Likewise, Nelson v. Marine Group of Palm Beach, Inc. involved a declaratory action arising from a breach of contract in which an offer of judgment was made. The only matter at issue was entitlement to money held in escrow. The district court held that the dispute over the money held in escrow clearly framed the action as one for damages and, with that predicate, the offer of judgment statute applied. These cases are distinguishable from National Indemnity, a declaratory judgment action where no money damages or payment of money was directly requested and the “real issue” in the case was insurance coverage in a tort action.
There are nuances to this analysis but the focus remains on the “true relief” sought. In that regard, in a case seeking both monetary as well as non-monetary damages, if a PFS is directed solely toward the monetary damages it will likely be enforceable if all other statutory requirements are met. For example, MYD Marine Distributor, Inc. v. International Paint Ltd., a 2016 case decided by the Fourth DCA, involved a paint manufacturer that moved for costs and attorney’s fees after prevailing in a paint distributor’s antitrust action against the manufacturer, in which the manufacturer had served offers of judgment. The offers of judgment expressly stated that they were only directed toward the claims for monetary damages and that each PFS did not attempt to resolve any claims for injunctive relief. While the complaint alleged several causes of action for conspiracy in restraint of trade and breach of contract and MYD asked for damages, costs and fees, and permanent injunction relief, MYD did not actually pursue any nonmonetary relief during the course of litigation and instead only sought money damages. For that reason the PFS directed toward the claims for monetary damages was held to be enforceable under Fla. Stats. § 768.79.

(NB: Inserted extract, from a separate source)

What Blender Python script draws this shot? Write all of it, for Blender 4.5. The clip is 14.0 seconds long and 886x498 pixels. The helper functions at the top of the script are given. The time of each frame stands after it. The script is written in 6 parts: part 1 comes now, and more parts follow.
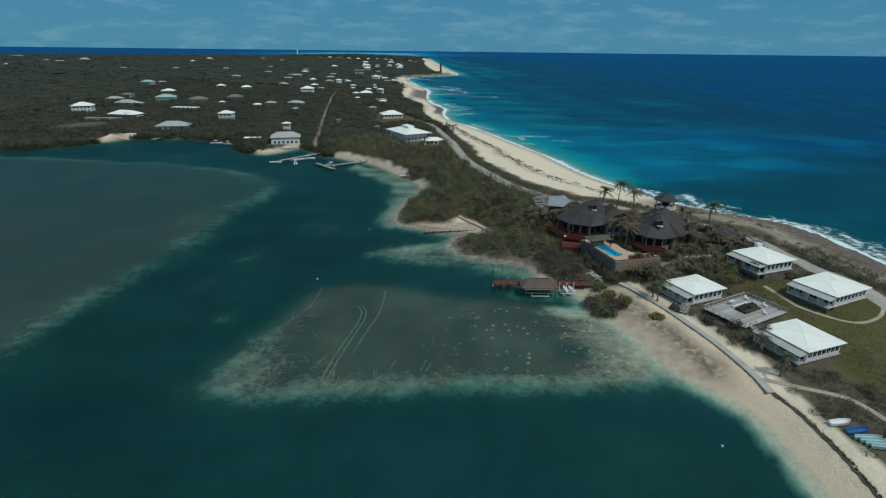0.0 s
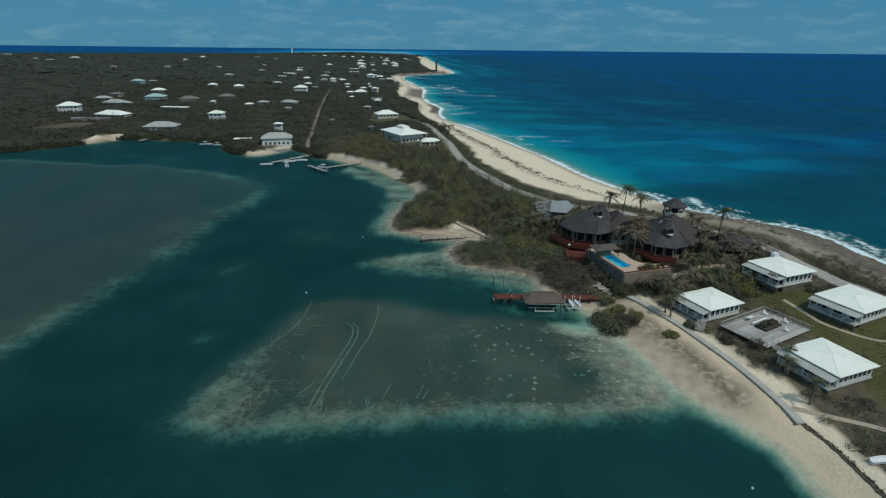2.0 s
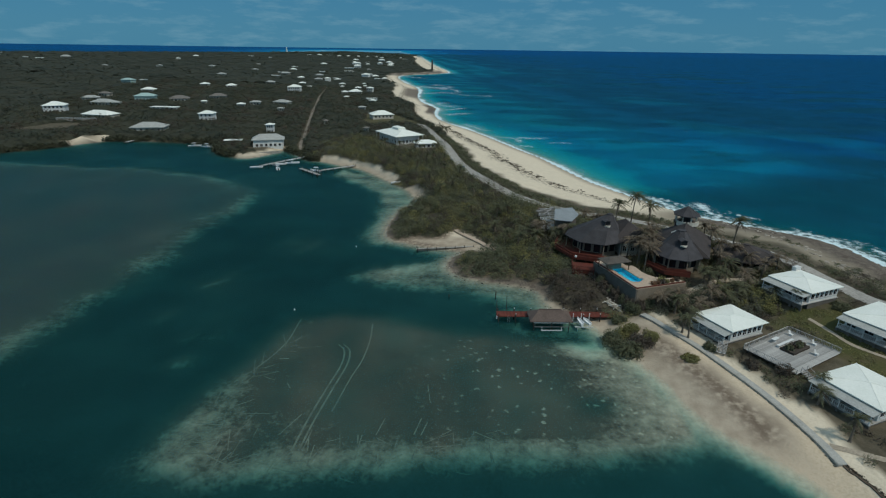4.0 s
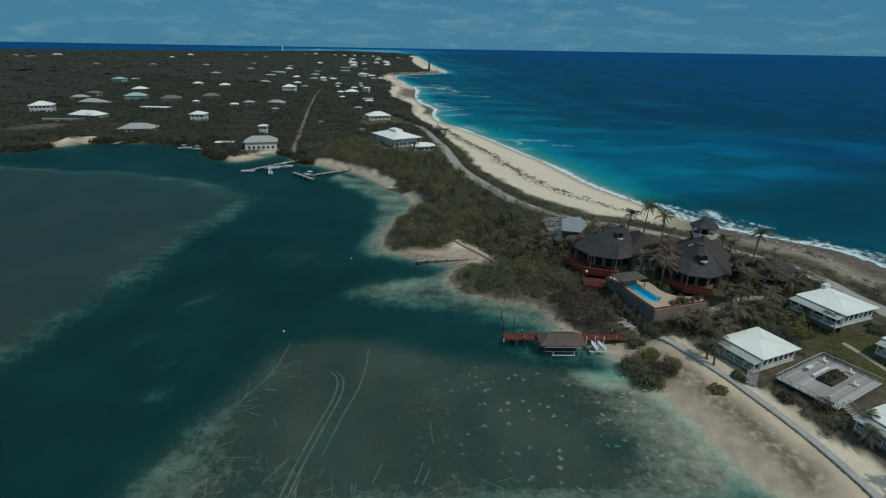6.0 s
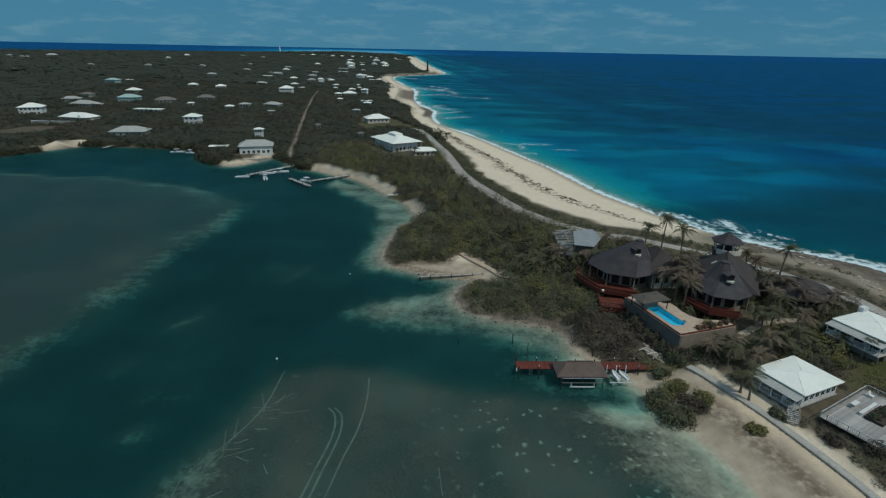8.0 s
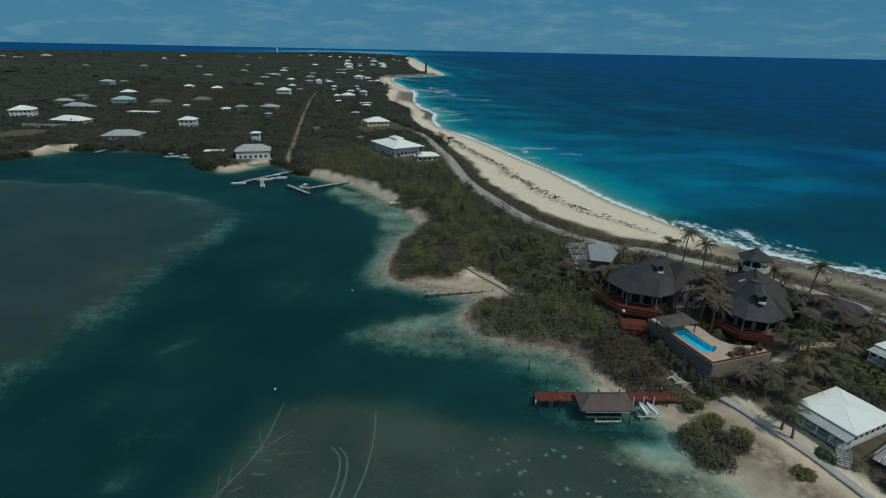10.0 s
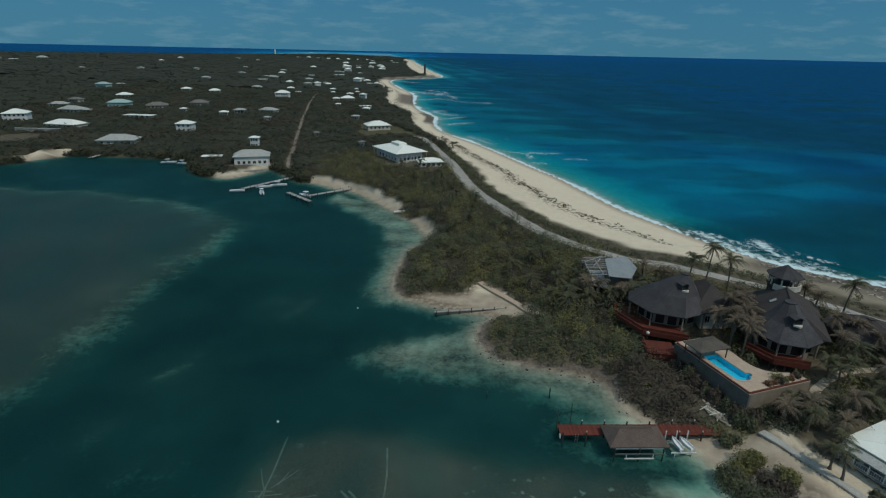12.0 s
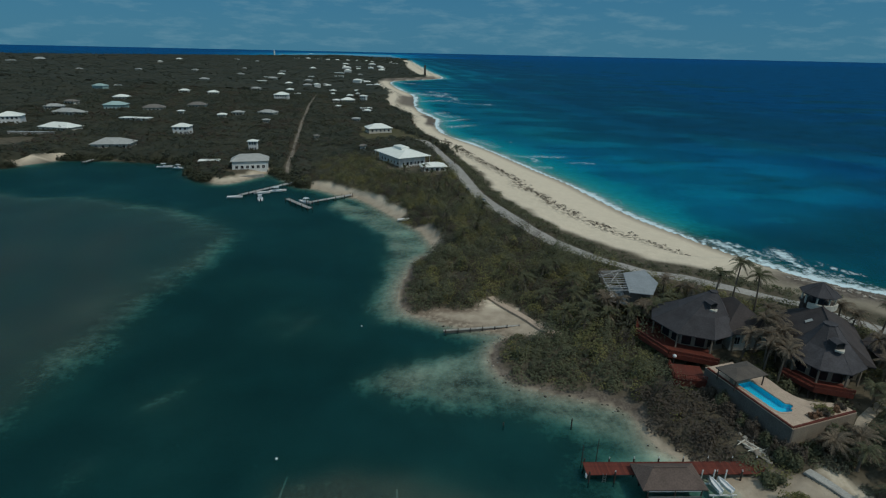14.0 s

Likewise, a passing reference to “equitable relief” in a complaint does not automatically render a PFS invalid. In Faith Freight Forwarding Corp. v. Anias, another 2016 opinion, theThird DCA reversed the trial court’s order holding that the employee’s offer of judgment pursuant to section 768.79 was invalid. That case is analogous to DiPompeo, where the plaintiff’s claim was found to be an action for damages because the “real issue” before the court was whether the recruiting firm was owed a commission. The employee’s reference to equitable relief in the operative complaint did not change the court’s conclusion, particularly where the employer could not identify any equitable relief that was ever actually at issue in discovery or at trial.
This trend of enforcing proposals for settlement in cases involving claims for equitable relief paves the path for defense attorneys to be creative in drafting proposals for settlement. If a PFS is carefully worded and directed only toward claims for monetary damages, or if the “true relief” sought is for monetary damages (even in a purported claim for declaratory relief), courts are inclined to uphold offers of judgment. Long gone are the days when plaintiff’s attorneys could avoid a PFS by including a claim for declaratory relief in their pleadings.